Exploring the multi-dimensional refusal subspace in reasoning models
Evidences of multi-dimensionality
Mechanistic interpretability research (Nanda (2022) Hastings-Woodhouse (2024)) has shown that certain model behaviors are encoded linearly in the feature space (Park, Choe, and Veitch (2024)). For instance, by comparing activations between contrastive harmful-harmless sentence pairs, like “How to create a bomb?” and “How to create a website?”, we can extract a refusal direction, a vector that represents the model’s tendency to refuse harmful requests (Arditi et al. (2024)).
While earlier work assumed this refusal direction was one-dimensional (Arditi et al. (2024)), some evidence suggests the refusal behavior might actually spans a multi-dimensional subspace, especially in larger models (Wollschläger et al. (2025) Winninger, Addad, and Kapusta (2025)). When we compute refusal directions using different methods (difference-in-means vs. probe classifiers), the resulting vectors have high but imperfect cosine similarity Figure 1.
This multi-dimensional structure helps explain why simply ablating a single refusal direction often fails to jailbreak larger models: the refusal behavior has redundancy across multiple dimensions. Previous work by Wollschläger et al. (2025). characterized this as a refusal cone spanning multiple dimensions and proposed a gradient-based method to find it, though this approach is computationally expensive.
This may also explain why in SSR (Winninger, Addad, and Kapusta (2025)), the ProbeSSR method is significantly better than the SteeringSSR while being theoretically similar. The SteeringSSR uses difference in mean (DIM) to find one refusal direction in the cone, while the probes were initied at random and converged on a different, more effecient refusal direction.
Another element in favor of the multi-dimensional hypothesis is that in bigger models, ablating the refusal direction found with the DIM technique is not sufficient to induce jailbreak. The following section explore this argument in detail.
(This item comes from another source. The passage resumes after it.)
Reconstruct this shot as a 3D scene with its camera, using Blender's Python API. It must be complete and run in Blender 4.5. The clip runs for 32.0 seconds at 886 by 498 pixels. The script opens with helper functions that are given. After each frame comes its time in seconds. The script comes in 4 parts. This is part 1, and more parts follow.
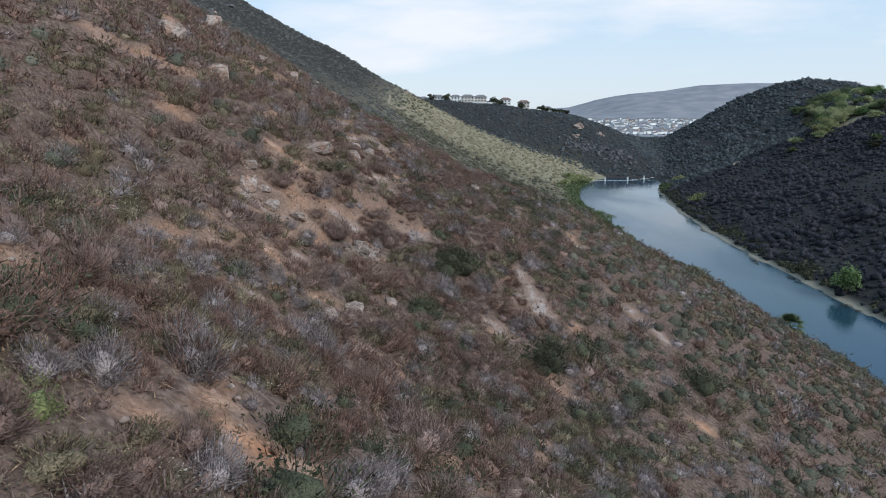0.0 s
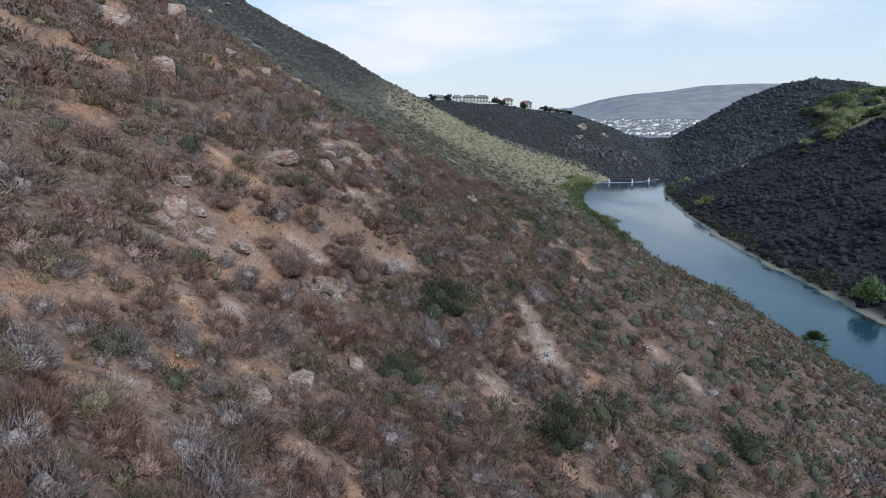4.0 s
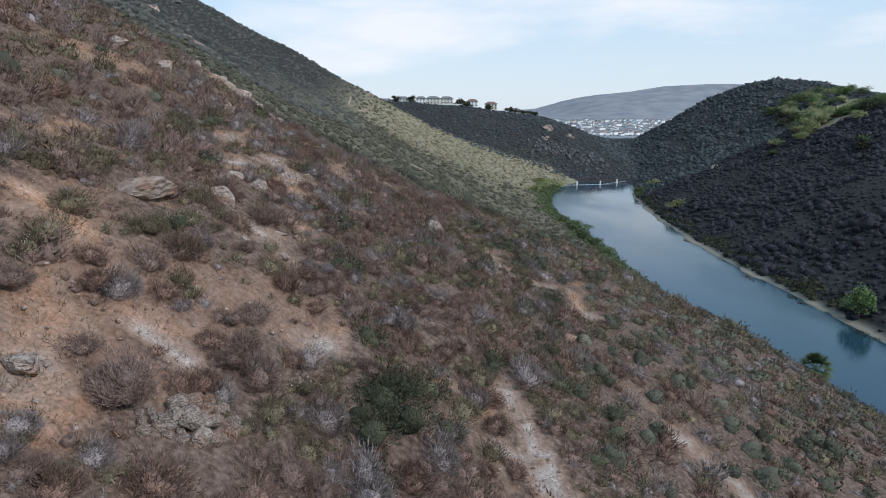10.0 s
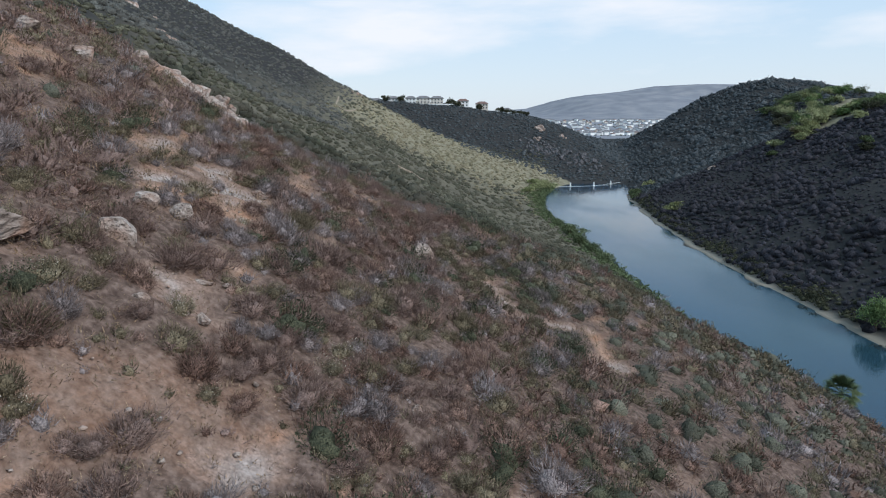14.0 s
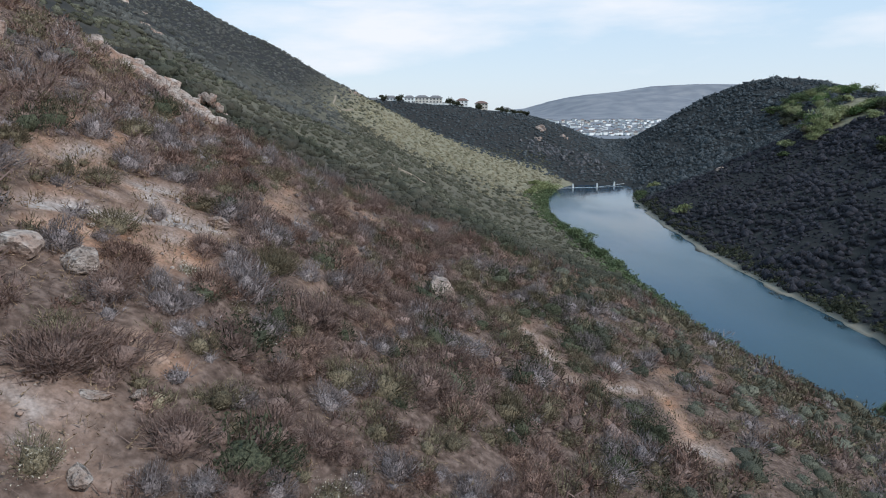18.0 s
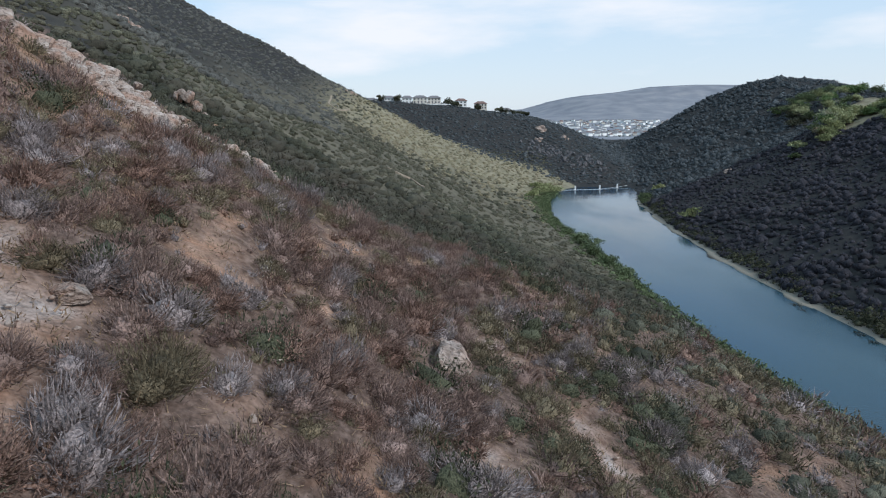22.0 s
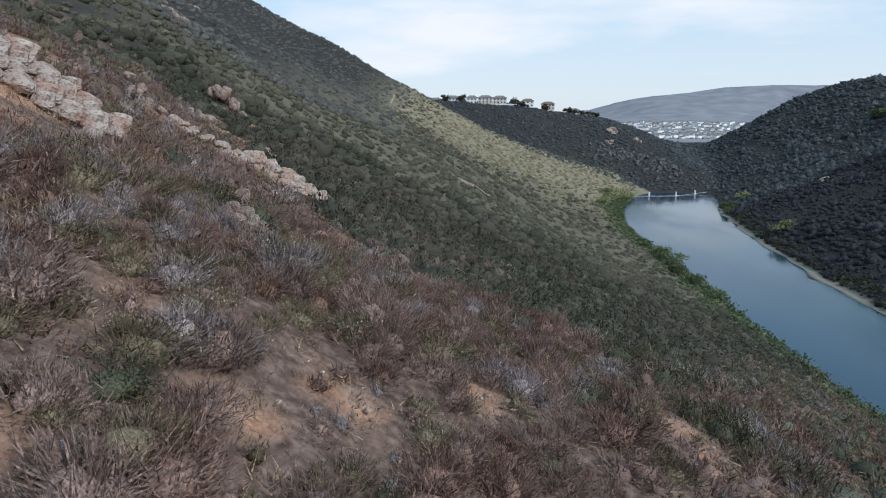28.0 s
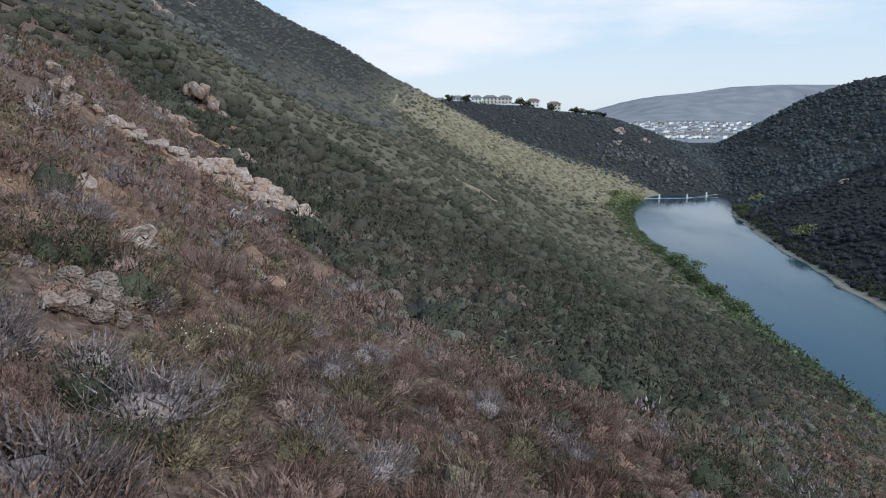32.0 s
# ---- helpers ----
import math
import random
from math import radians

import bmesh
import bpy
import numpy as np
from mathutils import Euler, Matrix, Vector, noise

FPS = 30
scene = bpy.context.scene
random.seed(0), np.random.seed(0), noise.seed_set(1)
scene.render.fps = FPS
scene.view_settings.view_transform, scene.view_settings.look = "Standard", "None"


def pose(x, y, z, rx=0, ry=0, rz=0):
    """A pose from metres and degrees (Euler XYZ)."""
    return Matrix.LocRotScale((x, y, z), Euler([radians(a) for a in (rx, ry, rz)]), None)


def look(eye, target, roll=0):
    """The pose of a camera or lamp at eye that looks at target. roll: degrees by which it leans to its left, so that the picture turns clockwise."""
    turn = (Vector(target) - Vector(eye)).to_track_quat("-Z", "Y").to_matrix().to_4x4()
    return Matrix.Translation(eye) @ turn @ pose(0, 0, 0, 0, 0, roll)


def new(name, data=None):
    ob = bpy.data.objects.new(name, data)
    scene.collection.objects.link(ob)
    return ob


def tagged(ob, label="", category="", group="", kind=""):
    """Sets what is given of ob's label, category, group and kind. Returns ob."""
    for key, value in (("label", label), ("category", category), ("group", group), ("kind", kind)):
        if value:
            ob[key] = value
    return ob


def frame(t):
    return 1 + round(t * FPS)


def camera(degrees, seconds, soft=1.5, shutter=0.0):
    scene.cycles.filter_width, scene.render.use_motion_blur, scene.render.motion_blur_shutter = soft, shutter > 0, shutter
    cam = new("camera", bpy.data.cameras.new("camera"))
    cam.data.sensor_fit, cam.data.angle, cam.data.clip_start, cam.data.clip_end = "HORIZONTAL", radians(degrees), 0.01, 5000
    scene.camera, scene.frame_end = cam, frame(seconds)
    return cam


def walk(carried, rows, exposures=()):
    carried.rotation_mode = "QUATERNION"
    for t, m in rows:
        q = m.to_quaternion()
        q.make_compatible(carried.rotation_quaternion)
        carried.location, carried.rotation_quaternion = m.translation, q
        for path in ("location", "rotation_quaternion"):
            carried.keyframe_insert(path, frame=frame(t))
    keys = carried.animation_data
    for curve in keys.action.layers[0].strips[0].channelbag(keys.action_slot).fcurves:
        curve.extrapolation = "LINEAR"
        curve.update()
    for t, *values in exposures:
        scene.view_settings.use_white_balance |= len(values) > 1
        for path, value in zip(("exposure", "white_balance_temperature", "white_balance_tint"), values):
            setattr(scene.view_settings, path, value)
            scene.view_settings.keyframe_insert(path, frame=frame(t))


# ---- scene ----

Characterizing the refusal cone with a practical clusturing-based approach
While Wollschläger et al. (2025) introduced a method to find the entire refusal cone with gradient descent, it is costly and cannot run on small setups. To enable experiments on bigger models, we developed a simpler method. The key insight is that, if models are large enough to encode different types of harmful content differently, we can extract diverse refusal vectors by using topically varied harmful-harmless pairs.
We combined several harmful datasets: AdvBench (Zou et al. (2023)), HarmBench (Mazeika et al. (2024)), StrongREJECT (Souly et al. (2024)), ForbiddenQuestions (Chu et al. (2025)), MaliciousInstruct (Qiu et al. (2023)), into a large Bigbench dataset, composed of 1200 samples. Using sentence transformers and HDBSCAN clustering, we grouped semantically similar harmful instructions together (Figure 2).
By computing difference-in-means vectors from different topical subsets, we found multiple non-collinear refusal directions with approximately \(0.30\) cosine similarity, which confirms they span different dimensions. This approach has two key advantages: it does not require any gradient descent method or hyperparameter to tune, and each direction can be interpreted semantically. However, it does not garantee that the whole refusal cone has been found.
Experimental validation
To verify that these directions represent genuine components of the refusal subspace, we tested Qwen3-8b’s resistance to vanilla harmful prompts while progressively ablating 1, 2, or 3 refusal directions. The ablated directions are not orthogonal in the sense of Wollschläger et al. (2025), but it was still enough to provide meaningful results.
Figure 3 shows that, as more refusal directions are ablated, the distribution shifts rightward toward higher compliance scores. But more importantly, that while one direction is not sufficient to remove refusal, multiple dimensions are.
It is important to note that, compared to Wollschläger et al. (2025), the ablated refusal direction may remove other capabilities of the model, as the refusal directions are computed without taking into account the success on harmless tasks.